Water supply and sanitation in Mali is characterized by serious challenges. Unclean water can lead to many diseases that are potentially fatal. Water supply issues lead to a variety of issues throughout the country.

Childhood diarrhea
Childhood diarrhea is a waterborne disease and is a primary cause of death in the children population of Mali. Many studies have been conducted in order to reduce this problem, but the number of children dying from waterborne diseases in Mali has risen.

Improved hygiene
Studies have shown that improved hygiene has been effective in decreasing the mortality rate, which, in some cases, is as high as 45%.  These studies showed that improved hygiene was twice as effective at reducing waterborne diseases than improved drinking sources, which was unsuccessful due to re-contamination. Re-contamination, in these cases, often occurred in households due to improper water handling and storage. 
Inadequate water, sanitation, and hygiene (WASH) programs have been implemented to improve access to clean water as well as improve hygiene techniques to decrease contamination of water. Improvements to WASH at schools have been shown to reduce diarrheal disease, acute respiratory infections, soil-transmitted infections, and absence among pupils, though results are not consistent between studies. This is due to a number of factors: weak program design, poor program fidelity, limited adherence, or weak evaluation of results, as well as pupil reported outcomes.

Lack of access to water

Agriculture
Agriculture is the number one economic industry in Mali. Mali has been deemed the ‘food basket’ of the West African region. More than 200,000 hectare (2000 km^2) of land is currently leased to use for growing highly water-demanding crops such as rice and sugar cane, which creates a pressing need to improve water management system. Many local Malians are poor subsistence farmers, heavily reliant on natural resources and are vulnerable to environmental issues and lack of accessible water. Poor water management has led to wasteful and inefficient water use, which leads to problems such as degradation of infrastructure, environmental damage, and water accessibility issues for others. Due to increased urbanization and industrial growth, as well as reduced rain fall due to climate change, the inadequacy and limits of water access have been highly. Office du Niger (ON) was created to manage and develop the land and water sources in the area. The ON does not directly handle environmental protection but may intervene if water management systems are affected by environmental problems.

Water pricing
Water pricing is a controversial and politically sensitive subject for many. Large-scale investments in agricultural land (LSIALs) have created many issues for water accessibility and use. A water pricing system that recognizes the economic value of water is crucial to obtain full benefits from these investments, while protecting the livelihood of other users and the environment. This has raised issues in the Office du Niger (ON), where the present water management system relies on a flat rate per hectare pricing. This does not encourage water conservation. The proposed theory is implementing a volumetric water pricing system.

"WASH"
According to best estimates by The United Nations Children’s Fund, only 51% of schools in low-income settings have access to water, and 45% have adequate sanitation facilities

Wells and pumps
Wells serve as the primary source of water for many communities in Mali. Wells are typically left uncovered and untreated as well treatment is regarded as too expensive. This creates many issues of health issues, particularly diarrhea. Hand dug wells are common, and lead to issues such as erosion and contaminated water from the erosion. Standing water surrounding the wells and pumps provides a breeding ground for mosquitos, which create the issue of a breeding ground for malaria. The issue of standing water surrounding wells and pumps can be addressed by installing gravel-pits at the base of wells and pumps, allowing runoff water to soak back into the ground.

Challenges

Open defecation
Open defecation is a common occurrence in Mali. Out of people who do not have access to safe drinking water, over half of them live in rural areas.  Diseases can easily be spread when fecal matter contaminates water sources, such as groundwater. In these cases, villagers can easily consume the contaminated water or use it when preparing food. This may lead to villagers having diarrhea, which can worsen malnutrition, which is already a problem in Mali.

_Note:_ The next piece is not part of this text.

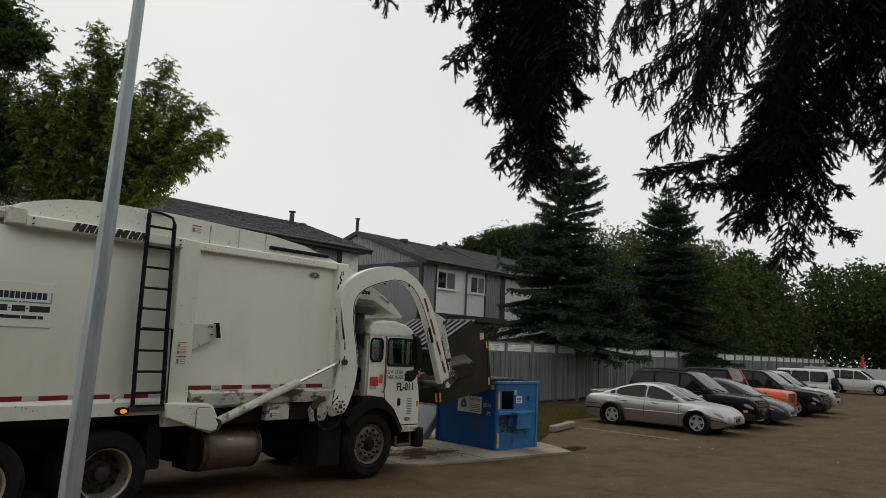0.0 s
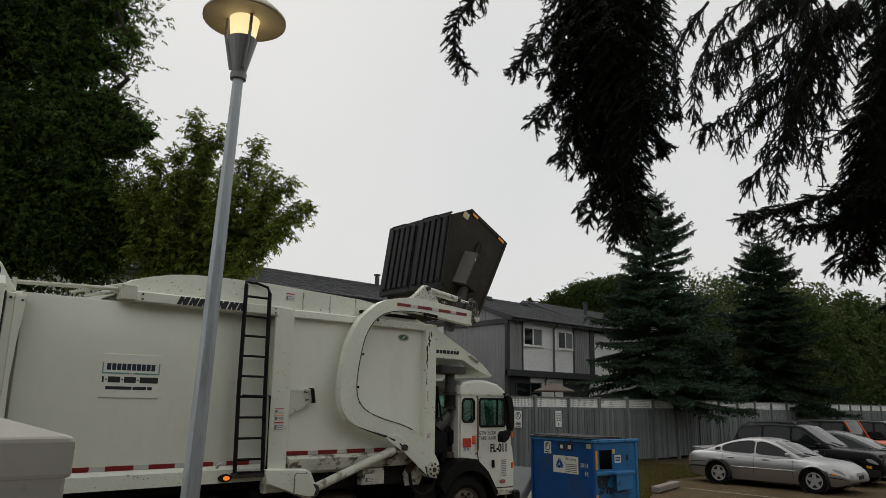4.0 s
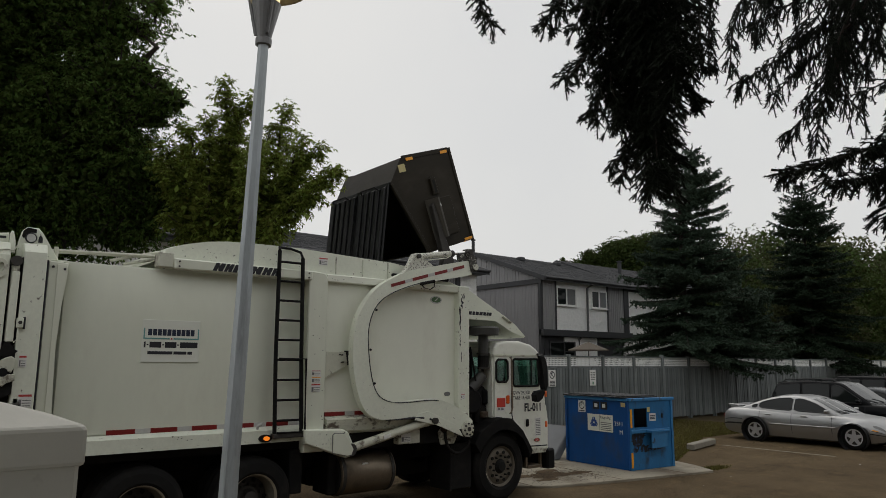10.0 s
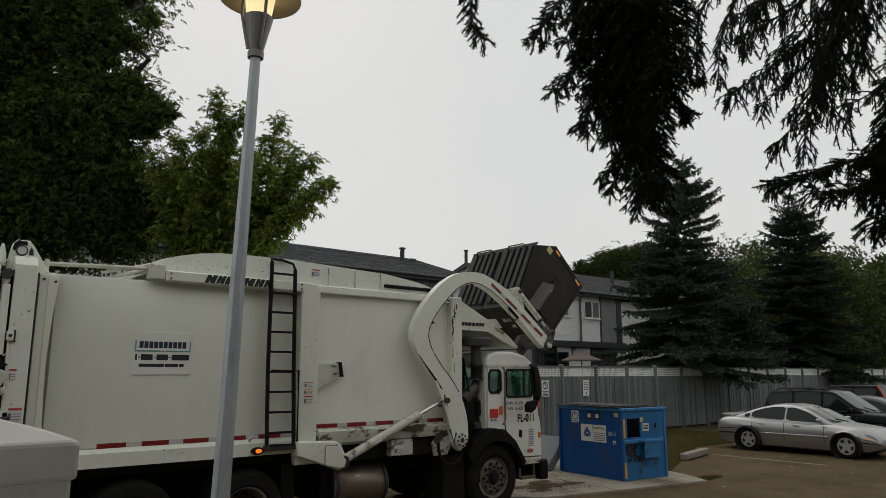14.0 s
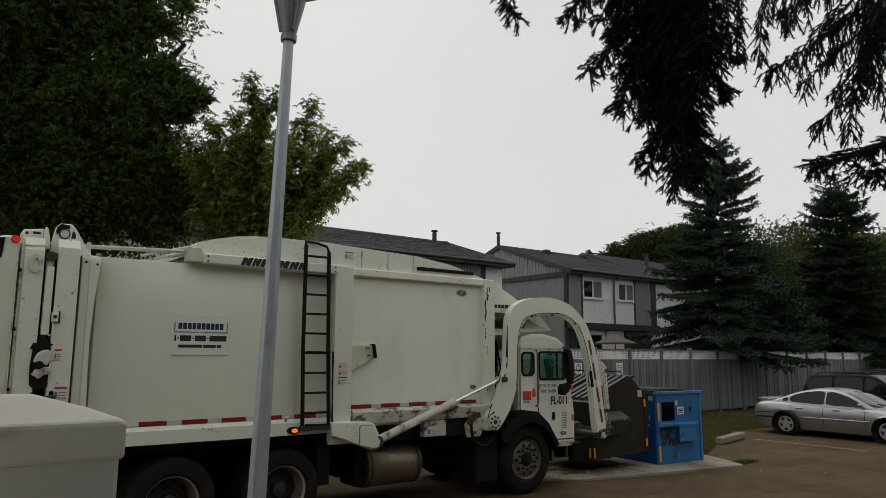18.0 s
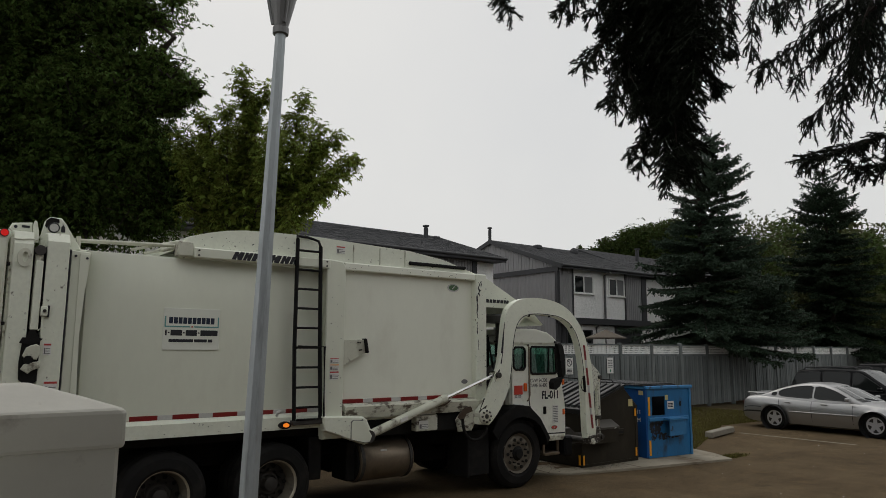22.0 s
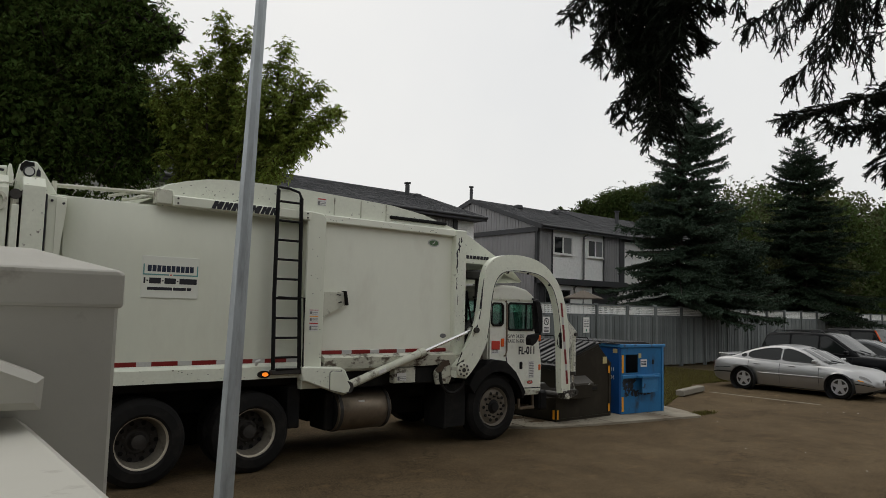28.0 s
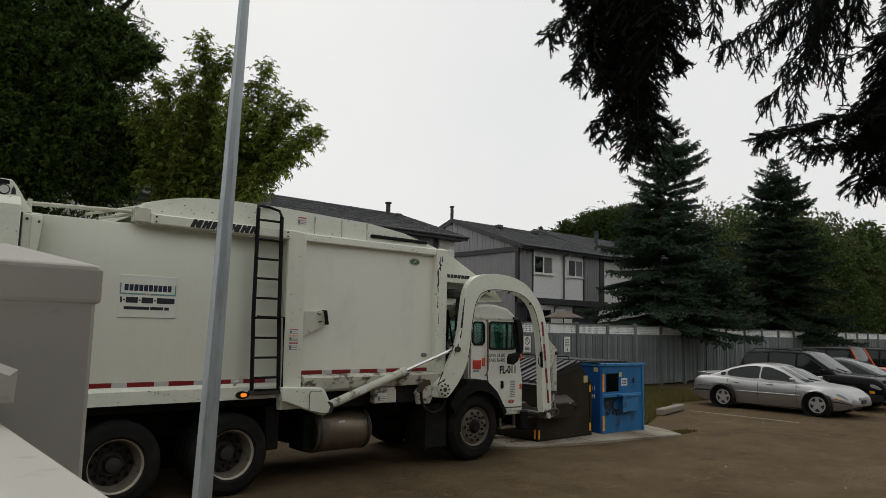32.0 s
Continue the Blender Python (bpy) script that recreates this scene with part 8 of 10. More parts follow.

Water quality at public institutions
Water sanitation and quality is also a problem at hospitals in Mali where water is not clean and toilets are not hygienic for women. In fact, these are in the list of the top five killers of women worldwide. Women who are about to deliver are at great risk of complications due to health centers being unable to prevent many infections. They often have to relieve themselves outside because public restrooms are not available. Only 20% of health facilities in Mali were reported to have clean water. The same situation arises when it comes to Malian schools. Only 57 percent of schools provide some sort of sanitation facility, an even smaller percentage of that provides students with separate gender restrooms.